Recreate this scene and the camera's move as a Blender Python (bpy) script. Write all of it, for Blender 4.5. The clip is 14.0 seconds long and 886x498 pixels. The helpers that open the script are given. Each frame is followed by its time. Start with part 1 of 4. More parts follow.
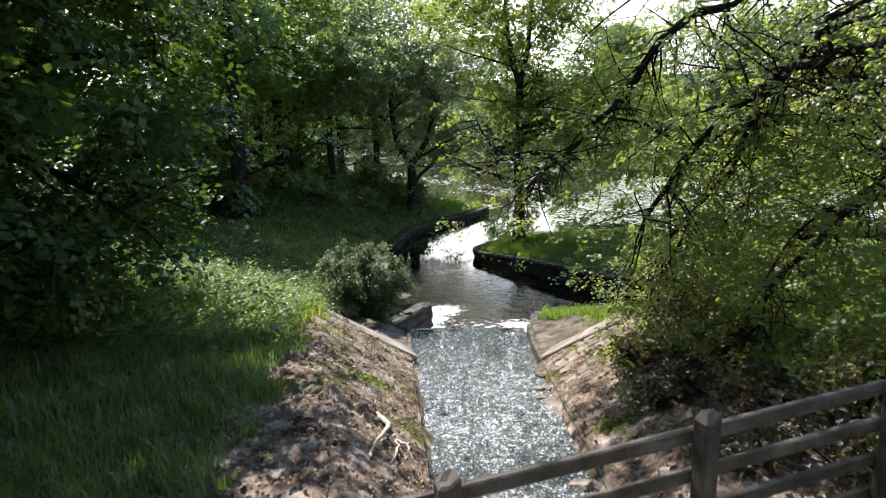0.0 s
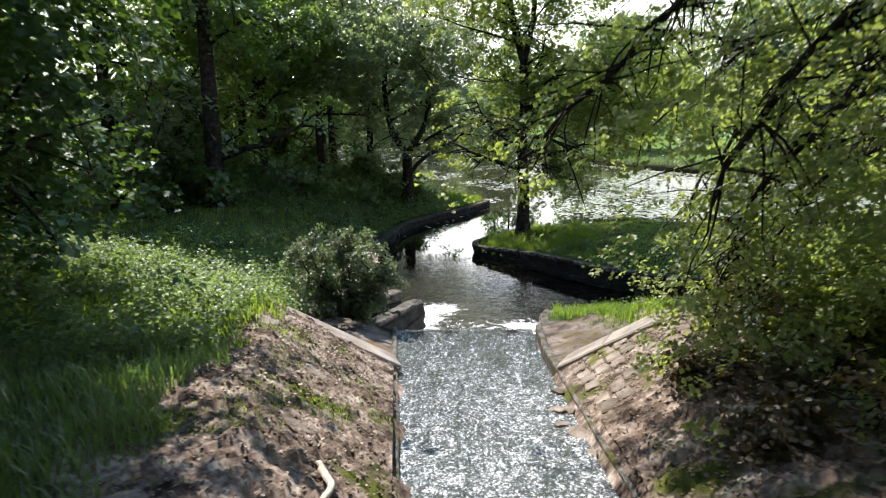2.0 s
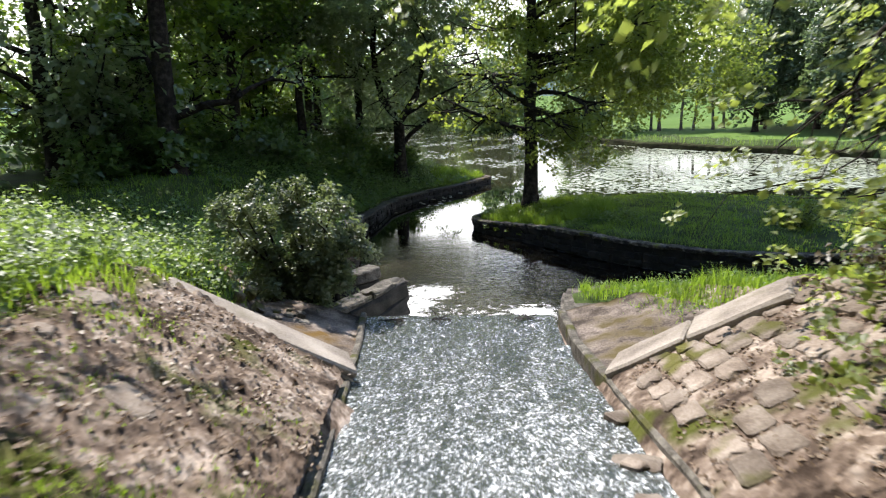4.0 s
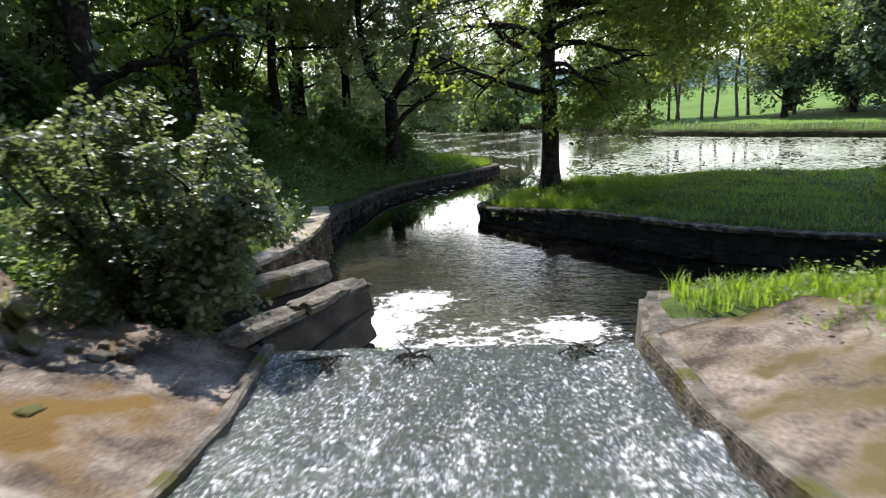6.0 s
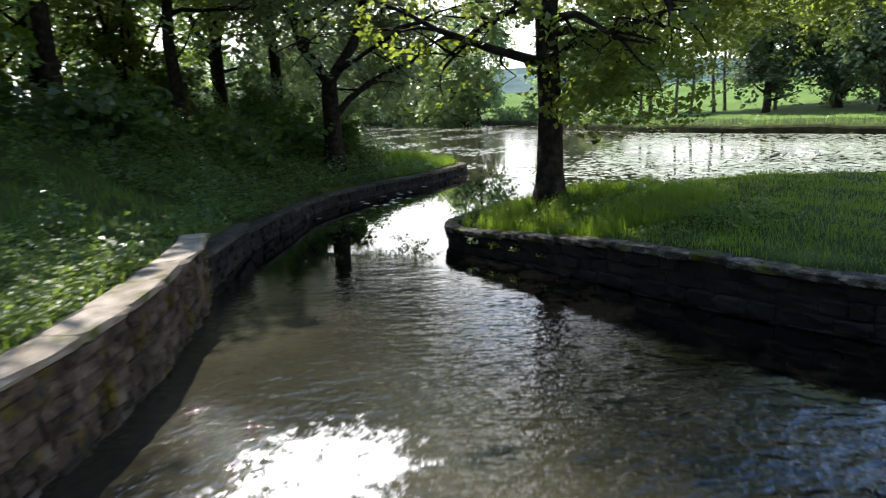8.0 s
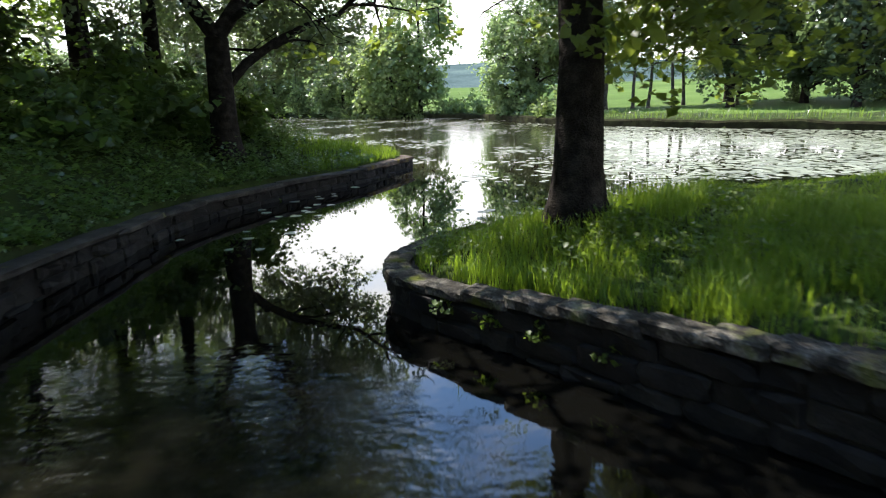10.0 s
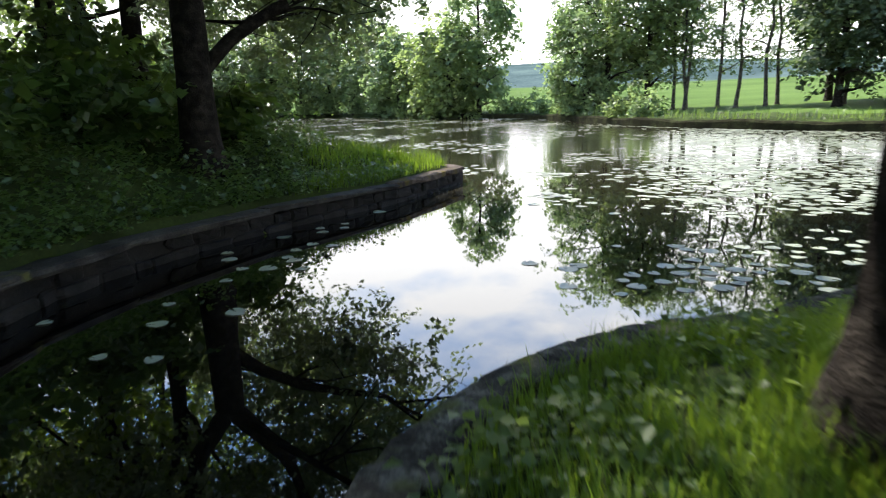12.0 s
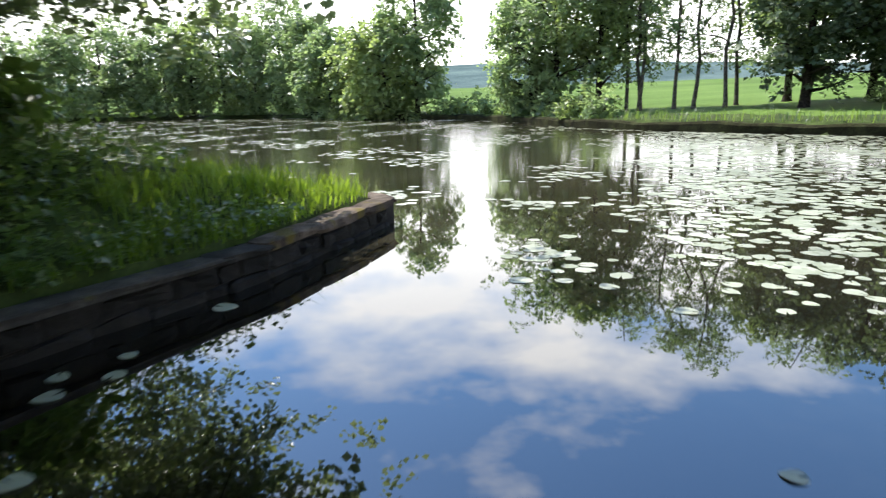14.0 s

★ ★ ★ ★ ★ ★ ★

__WRITTEN REQUEST__. Give the material again exactly as it is, but keep the pictures out.

__WORKED ANSWER__.
Recreate this scene and the camera's move as a Blender Python (bpy) script. Write all of it, for Blender 4.5. The clip is 14.0 seconds long and 886x498 pixels. The helpers that open the script are given. Each frame is followed by its time. Start with part 1 of 4. More parts follow.
0.0 s
2.0 s
4.0 s
6.0 s
8.0 s
10.0 s
12.0 s
14.0 s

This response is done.